** START SOURCE DATA **
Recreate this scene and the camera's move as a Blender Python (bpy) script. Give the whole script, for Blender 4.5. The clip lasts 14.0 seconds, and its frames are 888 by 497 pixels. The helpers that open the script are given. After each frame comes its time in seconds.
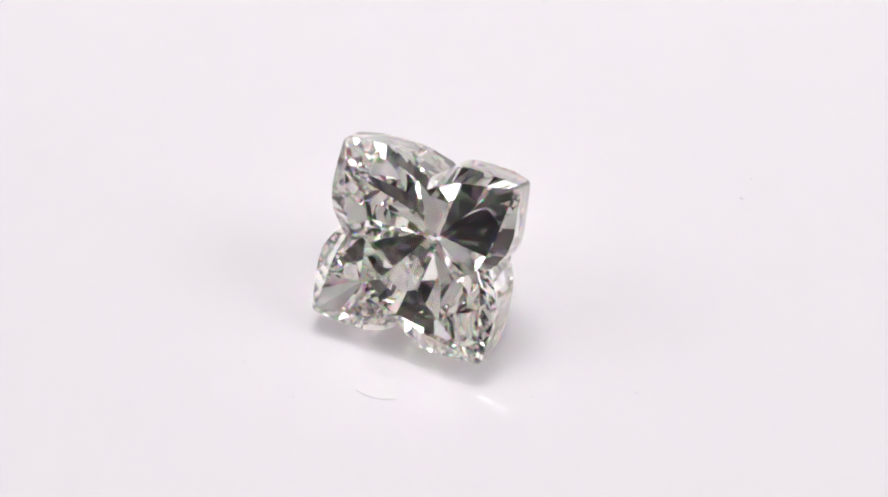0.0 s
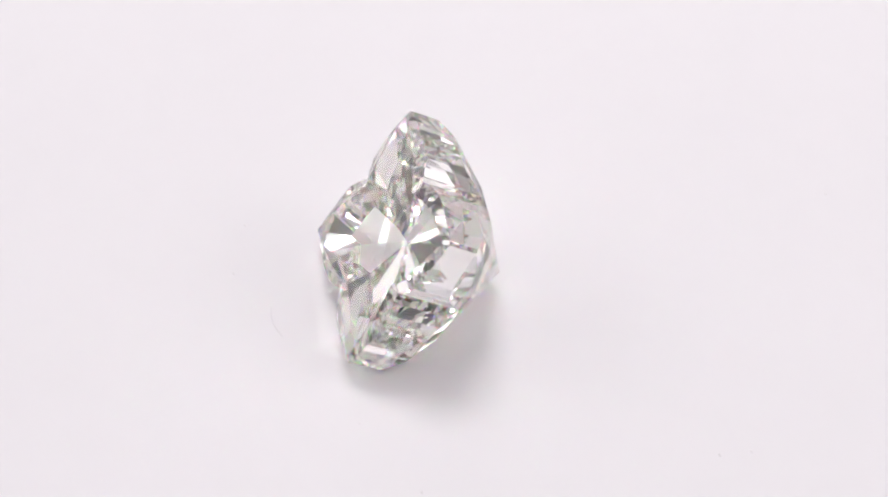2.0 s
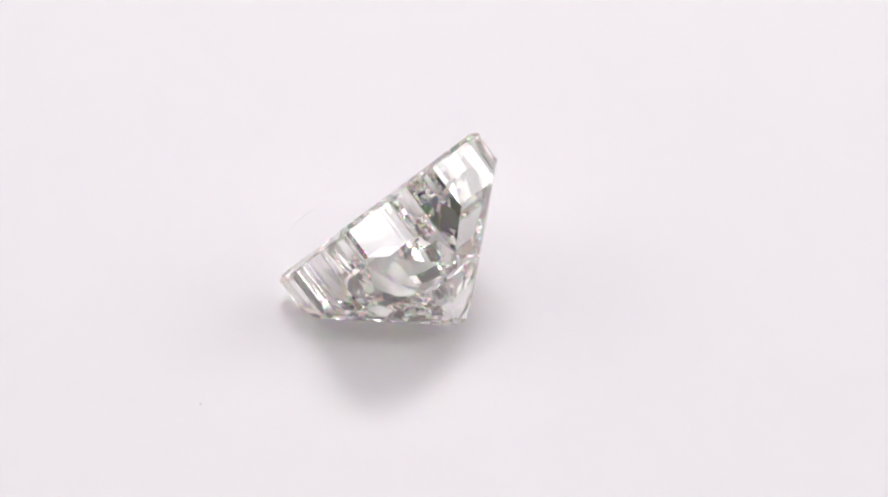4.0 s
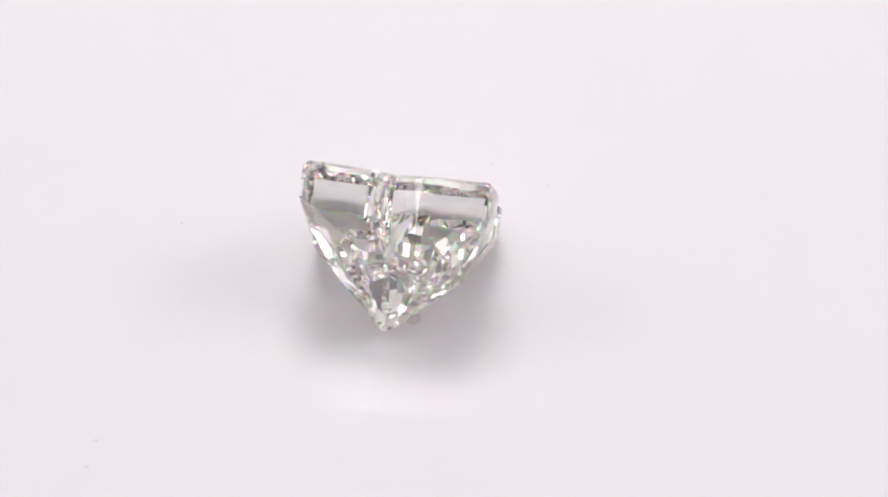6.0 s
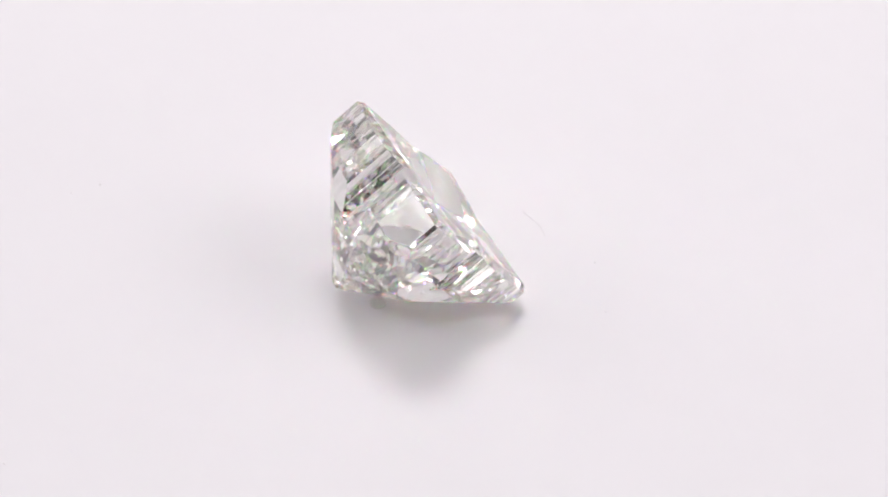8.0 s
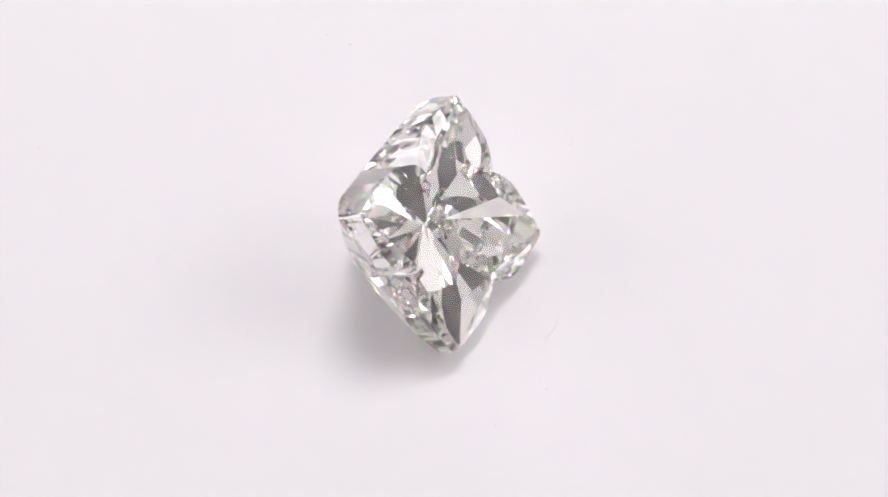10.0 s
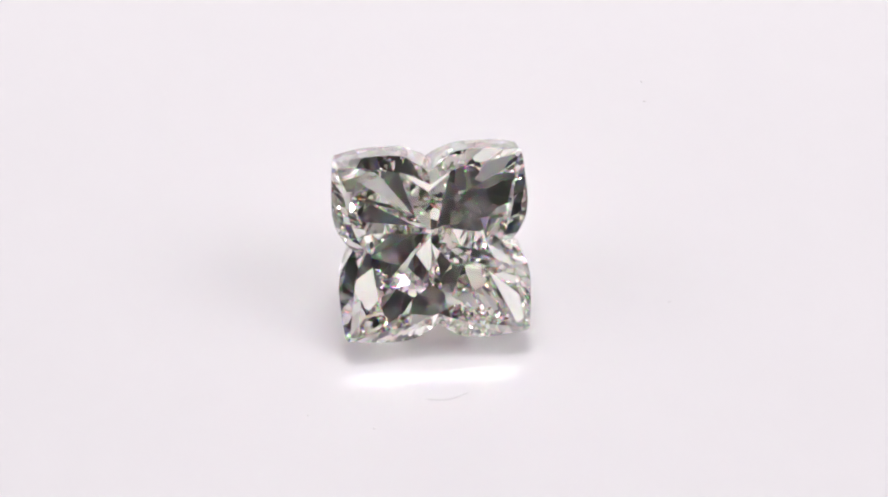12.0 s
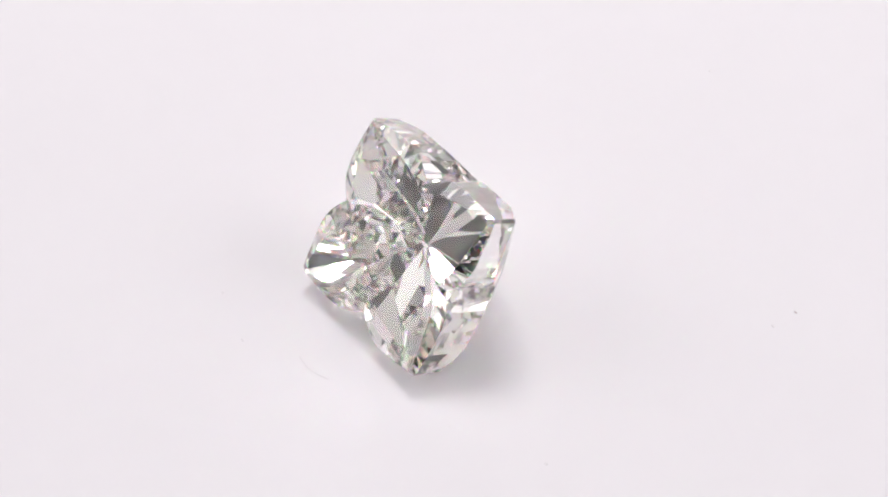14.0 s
** END SOURCE DATA **
### OBJECTIVE
Your copy of the data above should match it exactly, except that pictures are left out.

### EXERCISE RESULT
Recreate this scene and the camera's move as a Blender Python (bpy) script. Give the whole script, for Blender 4.5. The clip lasts 14.0 seconds, and its frames are 888 by 497 pixels. The helpers that open the script are given. After each frame comes its time in seconds.
0.0 s
2.0 s
4.0 s
6.0 s
8.0 s
10.0 s
12.0 s
14.0 s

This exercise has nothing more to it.